01 July 2009

Interesting Web Service Bug

The other day we found an interesting bug in using a SOAP web service. Of course, it was only found after totally fouling things up for two days leaving two more days of things to clean up for the whole team.

I'll tell you up front what was wrong (but skip to the next paragraph is you want a mystery). The two ends of a web service (client and server) had different ideas about the allowable range of values that were allowable for an integral value passed back and forth.

The key thing you need to know is that our application makes a call to an operation on a web service at another company. We defined the service and had them implement to our WSDL. A list of data elements builds up in their system until we ask for it. The web service provides us with a block of those element that we then process.

When we request, data comes in a block along with a 'handle.' The handle is defined as an xsi:int element in the schema. We process the data. It takes about 5 minutes, usually. Then we call another operation on their web service, passing back the handle, to tell them that the block they gave us with that handle is done. They can remove it from the list of elements that are waiting to come to us.

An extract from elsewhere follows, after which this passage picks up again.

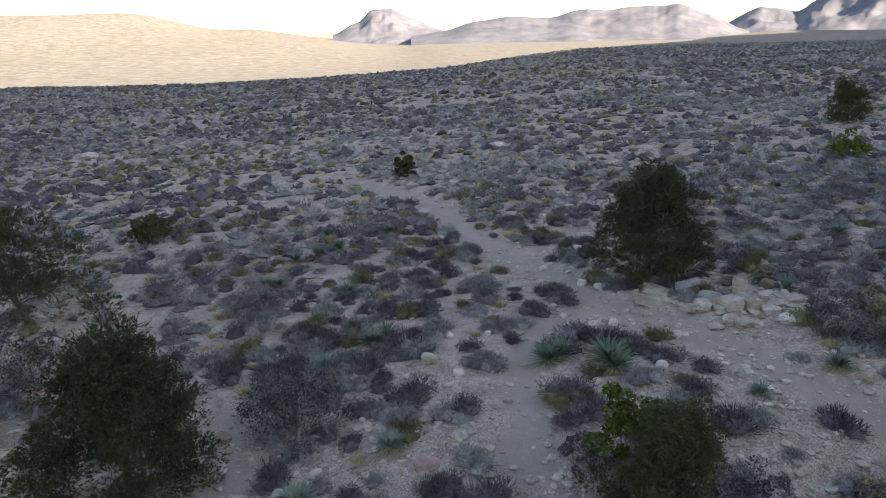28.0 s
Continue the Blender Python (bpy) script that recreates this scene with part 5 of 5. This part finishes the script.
boulder(-3.80, 11.43, 0.39, 0.31, 0.29, 109, "pale")
boulder(5.46, 12.18, 0.27, 0.22, 0.11, 101, "pale")
boulder(-0.74, 11.80, 0.51, 0.41, 0.36, 147, "pale")
boulder(-1.37, 13.86, 0.40, 0.32, 0.24, 113, "pale")
boulder(-1.81, 13.63, 0.42, 0.34, 0.32, 34, "pale")
boulder(2.62, 11.81, 0.33, 0.27, 0.22, 93, "pink")
boulder(1.36, 12.00, 0.26, 0.21, 0.16, 24, "pale")
boulder(-6.35, 31.24, 1.13, 0.91, 0.71, 34, "pale")
boulder(1.96, 29.89, 0.62, 0.50, 0.45, 126, "grey")
boulder(7.36, 23.32, 0.59, 0.48, 0.29, 55, "pale")
boulder(9.07, 23.11, 1.06, 0.86, 0.81, 66, "grey")
boulder(-13.48, 35.65, 1.51, 1.23, 0.79, 111, "brown", 0.40)
boulder(1.43, 31.11, 0.54, 0.44, 0.41, 160, "pale")
boulder(3.57, 24.23, 0.71, 0.58, 0.54, 77, "grey")
boulder(4.18, 24.56, 0.61, 0.50, 0.35, 107, "brown")
boulder(7.99, 21.34, 0.58, 0.47, 0.44, 129, "pale")
boulder(8.27, 22.14, 0.72, 0.58, 0.30, 98, "pale")
boulder(6.20, 25.74, 0.63, 0.51, 0.17, 146, "pale")
boulder(6.89, 24.35, 0.46, 0.37, 0.21, 89, "pale")
boulder(7.13, 23.86, 0.42, 0.34, 0.25, 136, "pale")
boulder(7.96, 23.03, 0.44, 0.36, 0.24, 149, "pink")
boulder(7.18, 27.09, 0.51, 0.41, 0.27, 104, "pale")
boulder(8.35, 26.29, 0.59, 0.47, 0.31, 149, "grey")
boulder(7.71, 22.58, 0.43, 0.35, 0.29, 59, "pale")
boulder(5.81, 26.03, 0.40, 0.32, 0.17, 86, "pale")
boulder(6.58, 26.21, 0.57, 0.46, 0.24, 174, "pale")
boulder(9.53, 27.73, 0.43, 0.35, 0.28, 7, "grey")
boulder(2.51, 29.83, 0.35, 0.28, 0.18, 71, "pale")
boulder(9.36, 25.49, 0.66, 0.54, 0.51, 155, "grey")
boulder(9.84, 25.22, 0.58, 0.47, 0.36, 171, "pale")
boulder(-3.02, 22.50, 0.51, 0.41, 0.13, 178, "pale")
boulder(-1.65, 20.00, 0.28, 0.22, 0.11, 41, "pale")
boulder(-0.17, 17.15, 0.38, 0.31, 0.29, 178, "pale")
boulder(-3.27, 17.05, 0.59, 0.48, 0.20, 83, "pale")
boulder(-10.64, 22.96, 0.78, 0.63, 0.57, 138, "grey")
boulder(-6.32, 18.42, 0.93, 0.76, 0.46, 146, "pale")
boulder(-18.47, 26.28, 1.84, 1.49, 0.61, 146, "grey")
boulder(-15.40, 24.58, 1.81, 1.47, 0.71, 68, "brown")
boulder(-11.46, 29.93, 1.47, 1.19, 0.93, 72, "brown")
boulder(-8.84, 19.44, 0.49, 0.40, 0.38, 31, "pale")
boulder(-6.04, 18.00, 0.71, 0.57, 0.54, 16, "pale")
boulder(-6.80, 17.62, 0.61, 0.50, 0.42, 123, "pale")
boulder(-1.33, 30.55, 0.58, 0.47, 0.33, 163, "pale")
boulder(1.48, 31.37, 0.63, 0.51, 0.48, 123, "pale")
boulder(-1.66, 20.24, 0.61, 0.49, 0.16, 22, "pale")
boulder(-9.57, 20.32, 0.42, 0.34, 0.25, 88, "pale")
boulder(-8.32, 30.77, 0.69, 0.56, 0.22, 17, "pale")
boulder(1.16, 30.37, 0.44, 0.35, 0.29, 105, "grey")
boulder(3.32, 28.10, 0.62, 0.50, 0.21, 38, "pale")
boulder(1.62, 29.33, 0.42, 0.34, 0.19, 5, "pale")
boulder(4.22, 26.19, 0.66, 0.54, 0.51, 75, "brown")
boulder(-0.17, 26.85, 1.11, 0.90, 0.58, 109, "pale", 0.40)
boulder(0.31, 26.87, 0.55, 0.44, 0.42, 106, "pale", 0.40)
boulder(-5.88, 26.23, 0.84, 0.68, 0.64, 30, "brown")
boulder(-8.88, 26.03, 0.60, 0.48, 0.40, 11, "grey")
boulder(-7.30, 28.86, 1.14, 0.93, 0.41, 154, "brown", 0.20)
boulder(-9.06, 31.11, 1.01, 0.82, 0.46, 157, "brown")
boulder(-9.72, 30.86, 0.69, 0.56, 0.28, 11, "pale")
boulder(-5.05, 27.66, 0.67, 0.54, 0.51, 96, "brown", 0.40)
boulder(5.74, 28.56, 0.57, 0.46, 0.23, 150, "pale")
boulder(4.59, 27.71, 0.81, 0.65, 0.21, 84, "pale", 0.40)
boulder(5.06, 27.95, 0.55, 0.45, 0.15, 141, "pale", 0.40)
boulder(6.17, 27.65, 0.34, 0.27, 0.26, 71, "pale")
boulder(-7.92, 27.85, 0.55, 0.45, 0.42, 129, "brown")
boulder(-4.16, 25.51, 0.43, 0.35, 0.33, 60, "pale")
boulder(-8.48, 31.58, 0.98, 0.80, 0.26, 9, "brown")
boulder(-10.39, 36.95, 1.13, 0.92, 0.65, 19, "pale")
boulder(-11.92, 37.98, 1.03, 0.83, 0.75, 27, "pale")
boulder(-16.54, 39.31, 1.30, 1.05, 0.99, 153, "brown", 0.30)
boulder(-12.09, 36.40, 1.26, 1.02, 0.96, 137, "brown", 0.20)
boulder(-6.33, 35.01, 0.82, 0.67, 0.52, 8, "pale")
boulder(3.98, 34.89, 0.72, 0.58, 0.45, 50, "pale")
boulder(2.37, 29.91, 0.34, 0.28, 0.24, 104, "pale")
boulder(-13.68, 34.79, 1.52, 1.23, 0.70, 74, "brown", 0.40)
boulder(-6.36, 34.09, 0.54, 0.43, 0.37, 156, "pale")
boulder(-5.50, 33.76, 0.60, 0.48, 0.34, 67, "pale")
boulder(-4.96, 33.98, 0.45, 0.36, 0.30, 39, "pale")
boulder(-6.01, 33.37, 0.59, 0.48, 0.34, 176, "pale")
boulder(-5.44, 35.11, 0.40, 0.32, 0.28, 10, "grey")
boulder(-4.43, 34.92, 0.31, 0.25, 0.23, 86, "pale")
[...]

Then we loop around and request the next block of data and do the same thing process again. When there is no more data to get, they return an empty block. When we see the empty block, we know there's no more data for today. So, we wait until tomorrow and start over.

The bug was rooted in a misunderstanding about what allowable values were for the handle. When they sent us a block, they got a unique number out of their database. I don't know what the range of integral values that data element allowed but it was larger that the Java 'int' that we were using to hold the handle. Further, I haven't looked up to see if an xsi:int in a schema in a SOAP WSDL has a defined range anyway. So I don't know who had the range wrong, if anyone. Truly, I don't care, but don't tell anyone.

So, everything ran fine for years. Literally!

Then, one day, they sent us a number larger than the largest allowable positive Java 'int'. Their datatype had been converted to a string in the XML of the SOAP message. It was just a sequence of digits. Our web service framework (Axis 1.3) converted it to Java 'int' and came up with a negative value. (The framework code converting it did one last mathematical operation that overflowed the signed 32-bit number.)

When we sent the value back to them, they didn't recognize it as any existing handle so they ignored it. (I suppose they might have logged an error or even started the red lights flashing all over the developer's cubes. I don't know.) The block of elements they sent us were not removed from the list. When we asked for the next block and got the same elements again.

This repeated processing of the same elements happened repeatedly and repeatedly and repeatedly for 17 hours at 10 minute intervals before we got it stopped. (Things like this never happen until you just left the office for the day.) It left us lots to clean up. (I'm just glad it didn't start happening on Friday evening.)

You might wonder about the results. Well, some people got confused for a few hours when they saw duplicate data. We got everything fixed to not show any bad stuff to the users quickly. Pretty soon we got our integer ranges aligned with the other company and the problem quit happening. A few days later it was just a bad memory.

Anyway, it seemed interesting to me that a simple thing like a misunderstanding of the data range of integral values in a web service hid away for years and then rose up to bite us in such a big way.

It just underscores the need to define more than the interface for a web service. You have to define what the data means and what are allowable values if you want to cover all the bases, so to speak.

It also underscores the difficulty in testing for this sort of inter-system bug. I'm not sure how one would create a "unit" test that would just test this sort of interface. There are two systems. Two sets of developers. Two companies. (Two countries, actually.) And little shared information on either system's internal workings.